How Construction Affects Capacity

Not all pallets are built the same, and construction details have a major impact on load capacity. The number and thickness of deck boards, the dimensions and species of the stringers, the type of fasteners used, and the overall design all influence how much weight a pallet can safely carry under each load condition.

Recycled pallets that have had boards replaced during the repair process may have mixed wood species and board thicknesses. Reputable recyclers like Phoenix Pallet Recycling ensure that replacement boards meet or exceed the strength specifications of the original boards, maintaining the pallet's rated capacity. However, pallets with visible damage, cracked stringers, or missing boards should never be used in racking applications regardless of their original rating.

Overloading Risks: What Happens When You Exceed Capacity

Pallet overloading is not merely a theoretical concern. The Occupational Safety and Health Administration (OSHA) reports that pallet-related incidents account for a significant percentage of warehouse injuries each year. Common failure modes include stringer cracking under dynamic loads, deck board deflection and collapse on racking, pallet splitting during forklift handling, and stack collapse when overloaded pallets are stacked multiple levels high.

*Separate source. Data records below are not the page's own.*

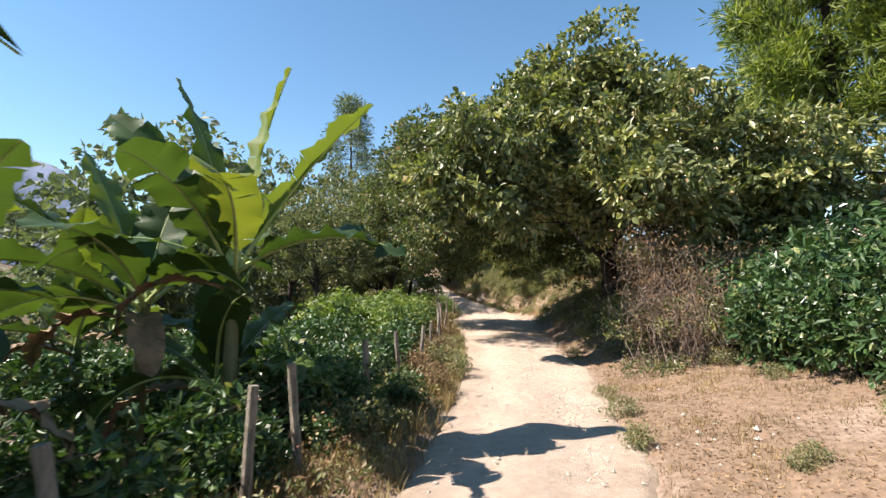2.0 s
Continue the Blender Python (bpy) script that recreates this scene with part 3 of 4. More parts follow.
# shrubs
def shrub_mesh(seed, h, r, n, per, leaf, mat, six=False, spread=0.24):
    gen = np.random.default_rng(seed)
    lobes = [((0, 0, h * 0.55), (r, r, h * 0.45)), ((r * 0.35, 0.2 * r, h * 0.4), (r * 0.8, r * 0.7, h * 0.4)), ((-r * 0.4, -0.25 * r, h * 0.38), (r * 0.75, r * 0.8, h * 0.38))]
    v, f, c = crown_of(lobes, n, per, spread, leaf, gen, 0.35, None, six, 0.7, 0.3)
    v[:, 2] = np.maximum(v[:, 2], 0.02)
    ends = c[gen.permutation(len(c))[:4 if h > 1 else 2]]
    return mesh_of("foliage", v, f, mat), [mesh_of("stem", *limb((gen.normal() * 0.06, gen.normal() * 0.06, 0), q, 0.012 + 0.006 * h, 0.005, gen, 0.15, 5, 5), BARK if h > 1 else TWIG, True) for q in ends]


def shrub(name, label, category, group, meshes, x, y, rz=0.0, size=1.0):
    t = thing(name, (x, y, on_ground(x, y) - 0.03), label, category, group, rz)
    t.scale = (size, size, size)
    part("foliage", meshes[0], t)
    for st in meshes[1]:
        part("stem", st, t)
    return t


COFFEE = [shrub_mesh(41 + k, 2.0, 0.85, 60, 20, (0.2, 0.09), COFFEE_LEAF, True, 0.26) for k in range(3)]
FAR_COFFEE = [shrub_mesh(47 + k, 2.0, 1.0, 45, 18, (0.24, 0.11), COFFEE_LEAF, False, 0.28) for k in range(2)]
TALL_COFFEE = [shrub_mesh(45 + k, 2.9, 1.25, 105, 24, (0.21, 0.1), COFFEE_LEAF, True, 0.28) for k in range(2)]
# coffee bushes again, with sunlight put in by the brighter leaf colour
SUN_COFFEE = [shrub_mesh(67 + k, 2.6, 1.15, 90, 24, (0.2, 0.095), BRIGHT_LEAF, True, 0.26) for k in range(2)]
THICKET = [shrub_mesh(51 + k, 2.2, 1.4, 100, 26, (0.17, 0.09), THICKET_LEAF, False, 0.28) for k in range(2)]
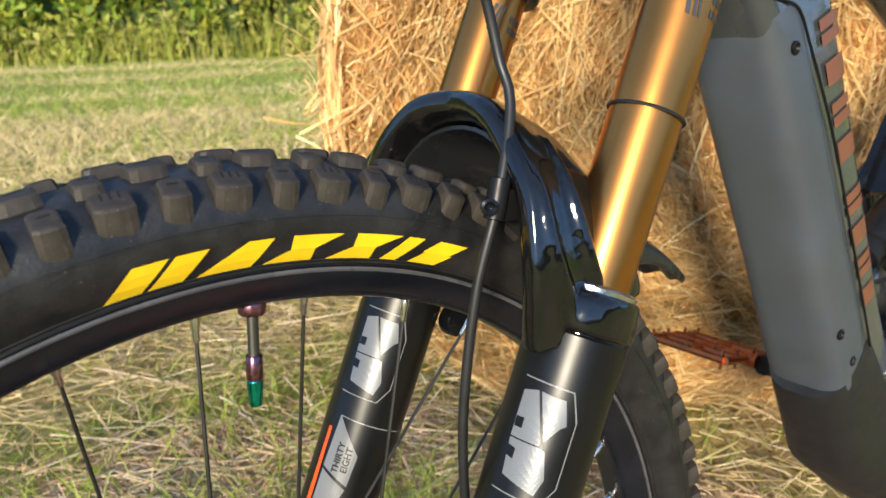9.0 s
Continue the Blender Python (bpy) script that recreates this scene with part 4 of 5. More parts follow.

Beyond safety, overloading causes product damage that is often not discovered until the shipment reaches the customer. Compressed cartons, crushed products, and shifted loads result in customer complaints, returns, and reshipment costs that far exceed the cost of using the proper pallet in the first place. A $5 recycled pallet that is properly rated for its load is always cheaper than a $5,000 damage claim caused by using the wrong pallet.